Friday 24 June 2016

So i guess now we leave.....

So in the time since vote leave won, Farage has already distanced himself from the £350m for the NHS claim and used the sentence "without a bullet being fired" in his victory speech. An insult to Jo Cox's memory and a testament to how truly despicable a human being he is. It was not a sentence he needed to use or an image he needed to conjure, he chose that line and in doing so managed the seemingly impossible, he made me loathe him even more viscerally than before. And because he’s not even an MP he’s under no obligation to deliver on a single promise, there were never going to be any consequences for him, win or lose, so he was free to lie with impunity.

Meanwhile Daniel Hannan MEP has said immigration won't fall.

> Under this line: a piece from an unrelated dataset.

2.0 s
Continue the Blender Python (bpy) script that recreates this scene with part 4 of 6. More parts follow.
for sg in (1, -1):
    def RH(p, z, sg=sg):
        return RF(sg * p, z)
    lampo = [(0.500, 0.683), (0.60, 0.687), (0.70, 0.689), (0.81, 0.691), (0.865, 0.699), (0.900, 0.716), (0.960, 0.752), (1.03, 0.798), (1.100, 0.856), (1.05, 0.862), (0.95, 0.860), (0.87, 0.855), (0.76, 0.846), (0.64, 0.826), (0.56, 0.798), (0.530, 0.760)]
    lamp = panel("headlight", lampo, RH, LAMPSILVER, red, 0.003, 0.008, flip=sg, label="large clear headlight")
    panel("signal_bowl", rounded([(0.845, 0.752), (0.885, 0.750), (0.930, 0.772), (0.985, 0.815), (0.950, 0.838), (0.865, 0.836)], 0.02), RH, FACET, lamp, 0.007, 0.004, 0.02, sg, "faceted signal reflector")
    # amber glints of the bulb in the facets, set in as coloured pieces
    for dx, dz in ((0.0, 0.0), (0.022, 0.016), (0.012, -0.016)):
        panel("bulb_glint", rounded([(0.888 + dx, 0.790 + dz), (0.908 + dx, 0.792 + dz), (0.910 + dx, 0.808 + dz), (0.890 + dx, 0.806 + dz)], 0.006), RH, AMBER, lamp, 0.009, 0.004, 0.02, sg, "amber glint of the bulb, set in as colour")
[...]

The pound has fallen to the lowest level in my lifetime (would you look at that, maybe we should have paid a bit more attention to those experts Michael Gove was so quick to dismiss) and nationalist parties in Ireland and Scotland are, somewhat understandably, gearing up their exit strategies from the United Kingdom.

It's almost as if a bunch of right wing arseholes decided to throw the rest of us under the bus for short term political gain and had no issue spouting lie after lie to do so. And what's worse is people lapped it up, caught up on a wave of cheap soundbites and jingoism that occasionally revealed itself for the full blown racism it usually conceals. 52% of people nationally, 51% in Sheffield, my home and a city I love dearly.

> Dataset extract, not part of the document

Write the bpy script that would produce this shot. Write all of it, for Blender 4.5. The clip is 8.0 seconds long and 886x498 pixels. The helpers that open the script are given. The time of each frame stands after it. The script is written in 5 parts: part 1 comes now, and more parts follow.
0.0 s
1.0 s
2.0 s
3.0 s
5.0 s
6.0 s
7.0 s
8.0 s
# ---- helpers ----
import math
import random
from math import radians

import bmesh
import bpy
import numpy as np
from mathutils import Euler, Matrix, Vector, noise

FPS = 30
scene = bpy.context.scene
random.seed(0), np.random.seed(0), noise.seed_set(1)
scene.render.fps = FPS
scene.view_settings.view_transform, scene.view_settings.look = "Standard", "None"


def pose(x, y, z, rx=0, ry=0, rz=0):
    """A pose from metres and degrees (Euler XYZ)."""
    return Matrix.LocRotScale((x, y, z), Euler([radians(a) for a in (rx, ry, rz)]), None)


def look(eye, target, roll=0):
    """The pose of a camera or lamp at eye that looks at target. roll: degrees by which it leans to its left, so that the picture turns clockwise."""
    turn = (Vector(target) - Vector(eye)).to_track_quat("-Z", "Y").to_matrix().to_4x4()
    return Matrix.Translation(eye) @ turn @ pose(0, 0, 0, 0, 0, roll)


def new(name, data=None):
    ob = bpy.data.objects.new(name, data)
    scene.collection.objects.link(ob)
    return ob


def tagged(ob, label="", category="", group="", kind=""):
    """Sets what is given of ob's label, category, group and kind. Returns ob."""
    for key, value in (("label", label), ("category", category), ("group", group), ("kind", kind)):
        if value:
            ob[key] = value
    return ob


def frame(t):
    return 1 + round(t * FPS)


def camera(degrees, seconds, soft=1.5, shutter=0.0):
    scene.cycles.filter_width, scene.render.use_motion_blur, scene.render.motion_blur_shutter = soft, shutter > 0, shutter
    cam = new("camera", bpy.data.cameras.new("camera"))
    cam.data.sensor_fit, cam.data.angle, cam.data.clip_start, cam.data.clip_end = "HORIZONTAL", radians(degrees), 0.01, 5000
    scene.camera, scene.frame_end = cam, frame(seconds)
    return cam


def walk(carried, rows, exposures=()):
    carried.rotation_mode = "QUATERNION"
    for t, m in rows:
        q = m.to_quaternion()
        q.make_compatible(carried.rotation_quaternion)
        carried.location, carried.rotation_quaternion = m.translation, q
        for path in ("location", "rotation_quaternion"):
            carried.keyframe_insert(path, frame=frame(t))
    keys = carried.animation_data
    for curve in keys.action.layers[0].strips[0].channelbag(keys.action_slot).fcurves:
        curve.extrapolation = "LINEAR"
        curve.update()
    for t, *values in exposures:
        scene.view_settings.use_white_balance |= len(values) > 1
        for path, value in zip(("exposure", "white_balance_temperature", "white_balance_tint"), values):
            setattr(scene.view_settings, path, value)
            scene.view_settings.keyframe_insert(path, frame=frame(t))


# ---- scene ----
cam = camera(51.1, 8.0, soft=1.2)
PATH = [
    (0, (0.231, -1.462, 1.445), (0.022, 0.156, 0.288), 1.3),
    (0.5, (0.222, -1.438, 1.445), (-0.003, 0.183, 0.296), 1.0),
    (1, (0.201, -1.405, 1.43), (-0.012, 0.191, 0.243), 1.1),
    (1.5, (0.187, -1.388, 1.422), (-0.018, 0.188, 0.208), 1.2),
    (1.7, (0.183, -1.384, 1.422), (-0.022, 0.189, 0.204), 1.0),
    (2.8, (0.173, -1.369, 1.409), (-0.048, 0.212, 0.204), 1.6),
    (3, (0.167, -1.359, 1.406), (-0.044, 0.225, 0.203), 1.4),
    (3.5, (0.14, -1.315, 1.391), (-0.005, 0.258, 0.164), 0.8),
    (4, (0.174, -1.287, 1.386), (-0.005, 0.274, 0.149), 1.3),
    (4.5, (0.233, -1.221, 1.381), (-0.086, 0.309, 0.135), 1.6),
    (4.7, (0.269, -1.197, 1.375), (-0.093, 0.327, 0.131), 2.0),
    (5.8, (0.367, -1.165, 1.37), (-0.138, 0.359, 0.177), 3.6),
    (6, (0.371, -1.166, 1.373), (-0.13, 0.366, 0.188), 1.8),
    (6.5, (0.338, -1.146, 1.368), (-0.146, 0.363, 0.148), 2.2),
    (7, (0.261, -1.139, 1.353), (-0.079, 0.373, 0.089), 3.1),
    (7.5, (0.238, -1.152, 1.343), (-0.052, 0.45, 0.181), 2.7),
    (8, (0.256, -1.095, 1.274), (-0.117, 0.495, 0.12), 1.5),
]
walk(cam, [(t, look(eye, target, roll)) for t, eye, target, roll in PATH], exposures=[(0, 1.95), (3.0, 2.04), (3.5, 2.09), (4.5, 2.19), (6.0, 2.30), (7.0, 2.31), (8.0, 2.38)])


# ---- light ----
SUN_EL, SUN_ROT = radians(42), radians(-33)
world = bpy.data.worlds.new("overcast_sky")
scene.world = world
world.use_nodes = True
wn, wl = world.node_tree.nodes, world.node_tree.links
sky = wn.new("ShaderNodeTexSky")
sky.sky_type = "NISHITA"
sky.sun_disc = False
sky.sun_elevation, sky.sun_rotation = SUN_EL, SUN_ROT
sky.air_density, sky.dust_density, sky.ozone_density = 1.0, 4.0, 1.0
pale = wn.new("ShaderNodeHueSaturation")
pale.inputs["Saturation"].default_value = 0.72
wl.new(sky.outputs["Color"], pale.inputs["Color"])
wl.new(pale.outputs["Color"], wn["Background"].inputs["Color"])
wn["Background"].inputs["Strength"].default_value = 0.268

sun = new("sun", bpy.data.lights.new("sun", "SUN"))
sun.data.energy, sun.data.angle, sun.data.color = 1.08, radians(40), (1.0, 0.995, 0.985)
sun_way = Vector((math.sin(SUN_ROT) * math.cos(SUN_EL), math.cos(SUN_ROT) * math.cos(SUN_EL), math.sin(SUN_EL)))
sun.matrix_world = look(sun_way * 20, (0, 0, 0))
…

Throughout this referendum I’ve kept telling myself we are better than this, that people would act rationally and not sabotage our own economy and our international reputation just to stick two fingers up at the rest of Europe.

Once I’ve finished this post, once I’ve got out at least a portion of the anger and disappointment I’m feeling right now, the work begins on avoiding this becoming a permanent me or us v them scenario, of letting today’s decision change my fundamentally optimistic view of this nation and democracy as a whole. But right now there’s a bitter, angry part of me that feels that when the economic impacts of this decision are felt in places like the north east and jobs are lost and families forced into poverty, that they voted for this. They wilfully chose to ignore the evidence in front of them and trust that the very people who destroyed the working class in the first place would suddenly have their best interests at heart. Similarly the portion of the population over 50 who voted to leave, saddling the younger generations who emphatically voted to stay with the consequences of their actions, will get a little less sympathy from me right now as their saving are hit and the value of their houses collapses.

That’s never been the nature of my politics or my personality and it reeks of the kind of snobbery and lack of empathy with other’s opinions that I despise. So excuse me this rant, this uncharacteristic break from my usual love of diplomacy and respect, it’s a release valve for the deep well of anger, fear and frustration that set up shop in my stomach around midnight last night and refuses to leave.

I’m sick of watching so many Brits repeatedly prove themselves all too willing to accept the lies of The Daily Mail and The Sun at face value. I’m sick of us choosing fear over facts and hate over hope. I’m sick of having to keep telling myself that we’re better than this when faced with so much evidence that we get precisely the politics and press we deserve.

I’m going to pick myself up in a bit and start the process of reconciliation, of making the best of the situation we find ourselves in. Of finding ways to speak to the fears that drove so many voters into the arms of UKIP and Vote Leave, without ever compromising on my belief that immigration is a force for good and that pandering to racism and xenophobia even a little is a dangerous precedent to set.

This is the most crushed I’ve ever felt the morning after a vote. When the Conservatives won in 2010 and 2015 I comforted myself with the fact that there will be another election and we can come back from this. That’s not the case here.

We’re stuck with the decision that was made yesterday, a decision based seemingly on equal parts lies and prejudice, and it’s my belief that we are a lesser nation because of it. The economy will stabilise eventually and we’ll figure out our place in Europe and the world, but we are forever worse for abandoning the union, however imperfect.


So for now I’ll indulge my anger ever so slightly, if only to feel something other than despair. The next job is finding some hope for our politics and our people again.